Despite this, prisoners longed for solitude—a natural human need. But in the camp, there was nowhere to be alone.
Irritability and Animalization
Another psychological trait was irritability, caused by constant hunger and sleep deprivation, made worse by the lice and insects infesting the barracks. The entire camp system was designed to reduce people to an animal level, concerned only with food, warmth, sleep, and minimal comfort. The goal was to create obedient animals, to be killed as soon as their labor was no longer useful.
Loss of Future and Meaning
Camp life changed only those who lost all spiritual and human support. “Prisoners were most oppressed by not knowing how long they would be forced to stay,” Frankl wrote. “There was no end date. Even if discussed, it was so indefinite as to be limitless. ‘Loss of future’ became so ingrained that life was seen only as the past, as if already dead.”
The outside world seemed infinitely distant and unreal. Prisoners looked at it as if from the grave, knowing it was lost to them forever.
Selection wasn’t always just “left” or “right.” In some camps, new arrivals were divided into four groups: three-quarters went to the gas chambers; the second group was sent to forced labor, where most died from hunger, cold, beatings, or disease; the third group—mainly twins and dwarfs—were used for medical experiments by Dr. Josef Mengele, including live dissections, chemical injections into children’s eyes, castration without anesthesia, and sterilization. The fourth group, mostly women, were assigned to the “Canada” unit, sorting prisoners’ belongings and serving as personal slaves. The name “Canada” was a cruel joke, as in Poland it was slang for a valuable gift.
The Absence of Meaning
Doctors and psychiatrists have long known the close link between immunity and the will to live, hope, and meaning. Those who lost hope and meaning died quickly. Even strong elderly people who “didn’t want” to live soon passed away. In the camps, people often died of despair. Those who had resisted illness and danger finally lost faith, and their bodies succumbed to infection.
Frankl wrote: “The motto of all psychotherapeutic efforts could be Nietzsche’s words: ‘He who has a why to live can bear almost any how.’ Prisoners needed to find their ‘why,’ their purpose, to survive the nightmare. Woe to those who lost their sense of purpose and meaning—they lost the will to resist.”
Freedom and Aftermath
When white flags were raised over the camps, the psychological tension gave way to relaxation—but not joy. Freedom had become so abstract that it lost all meaning. After years of captivity, people couldn’t quickly adapt to new conditions, even favorable ones. Many, like war veterans, never fully adjusted, continuing to “fight” in their souls.
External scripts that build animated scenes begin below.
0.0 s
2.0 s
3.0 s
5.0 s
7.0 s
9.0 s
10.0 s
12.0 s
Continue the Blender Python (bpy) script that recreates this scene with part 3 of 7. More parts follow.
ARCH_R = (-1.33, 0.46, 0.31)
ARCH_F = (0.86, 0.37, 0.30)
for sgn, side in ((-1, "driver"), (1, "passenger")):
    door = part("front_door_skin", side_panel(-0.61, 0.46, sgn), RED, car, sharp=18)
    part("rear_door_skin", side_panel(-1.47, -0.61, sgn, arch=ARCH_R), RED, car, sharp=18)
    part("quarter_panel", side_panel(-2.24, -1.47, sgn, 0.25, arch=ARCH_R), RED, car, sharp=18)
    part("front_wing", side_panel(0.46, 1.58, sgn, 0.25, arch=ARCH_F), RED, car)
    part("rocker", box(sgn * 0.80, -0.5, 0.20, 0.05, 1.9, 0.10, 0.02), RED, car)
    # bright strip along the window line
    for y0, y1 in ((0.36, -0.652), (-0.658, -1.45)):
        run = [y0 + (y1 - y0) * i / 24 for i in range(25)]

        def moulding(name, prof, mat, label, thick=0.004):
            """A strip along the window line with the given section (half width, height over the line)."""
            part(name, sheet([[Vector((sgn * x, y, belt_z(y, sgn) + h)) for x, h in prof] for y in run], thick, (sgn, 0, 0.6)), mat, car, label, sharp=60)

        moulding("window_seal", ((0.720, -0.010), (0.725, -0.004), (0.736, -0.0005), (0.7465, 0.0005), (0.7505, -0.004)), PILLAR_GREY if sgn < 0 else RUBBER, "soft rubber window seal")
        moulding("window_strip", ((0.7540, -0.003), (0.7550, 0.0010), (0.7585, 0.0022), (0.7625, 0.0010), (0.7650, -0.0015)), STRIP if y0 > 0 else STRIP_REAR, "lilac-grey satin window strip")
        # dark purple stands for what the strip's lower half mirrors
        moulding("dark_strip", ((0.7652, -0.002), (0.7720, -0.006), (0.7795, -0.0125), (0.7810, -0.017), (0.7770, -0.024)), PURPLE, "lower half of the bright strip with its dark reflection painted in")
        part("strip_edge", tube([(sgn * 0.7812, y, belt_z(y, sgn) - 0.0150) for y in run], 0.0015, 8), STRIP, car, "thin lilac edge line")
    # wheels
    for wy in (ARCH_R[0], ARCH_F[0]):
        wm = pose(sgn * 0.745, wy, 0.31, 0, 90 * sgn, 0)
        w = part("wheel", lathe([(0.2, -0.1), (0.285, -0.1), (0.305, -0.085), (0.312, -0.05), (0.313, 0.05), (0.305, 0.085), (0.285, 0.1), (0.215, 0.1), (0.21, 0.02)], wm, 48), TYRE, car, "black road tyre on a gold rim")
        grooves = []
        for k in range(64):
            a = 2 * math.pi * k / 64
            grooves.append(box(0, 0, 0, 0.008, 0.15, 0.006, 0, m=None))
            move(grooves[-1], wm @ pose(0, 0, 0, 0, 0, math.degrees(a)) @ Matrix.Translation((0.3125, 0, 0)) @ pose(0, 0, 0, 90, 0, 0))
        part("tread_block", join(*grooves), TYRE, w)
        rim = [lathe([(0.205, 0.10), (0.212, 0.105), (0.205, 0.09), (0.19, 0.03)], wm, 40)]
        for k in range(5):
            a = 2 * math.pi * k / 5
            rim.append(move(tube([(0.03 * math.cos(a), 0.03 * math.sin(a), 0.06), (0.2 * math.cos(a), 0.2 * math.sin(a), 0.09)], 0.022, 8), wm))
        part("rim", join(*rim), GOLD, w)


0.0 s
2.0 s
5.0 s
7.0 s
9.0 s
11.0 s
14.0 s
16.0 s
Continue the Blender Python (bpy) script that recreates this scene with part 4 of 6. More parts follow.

Frankl described liberation: “We shuffled to the camp gates, barely able to walk. We looked around fearfully, unsure if we would be struck or kicked. We reached a meadow, saw flowers, but felt nothing. That evening, people quietly asked each other, ‘Did you feel happy today?’ The answer was always, ‘Honestly, no.’ People had forgotten how to feel joy. It was something they would have to relearn.”
The psychological state of liberated prisoners can be described as depersonalization—a sense of detachment, as if everything was a dream too unreal to believe.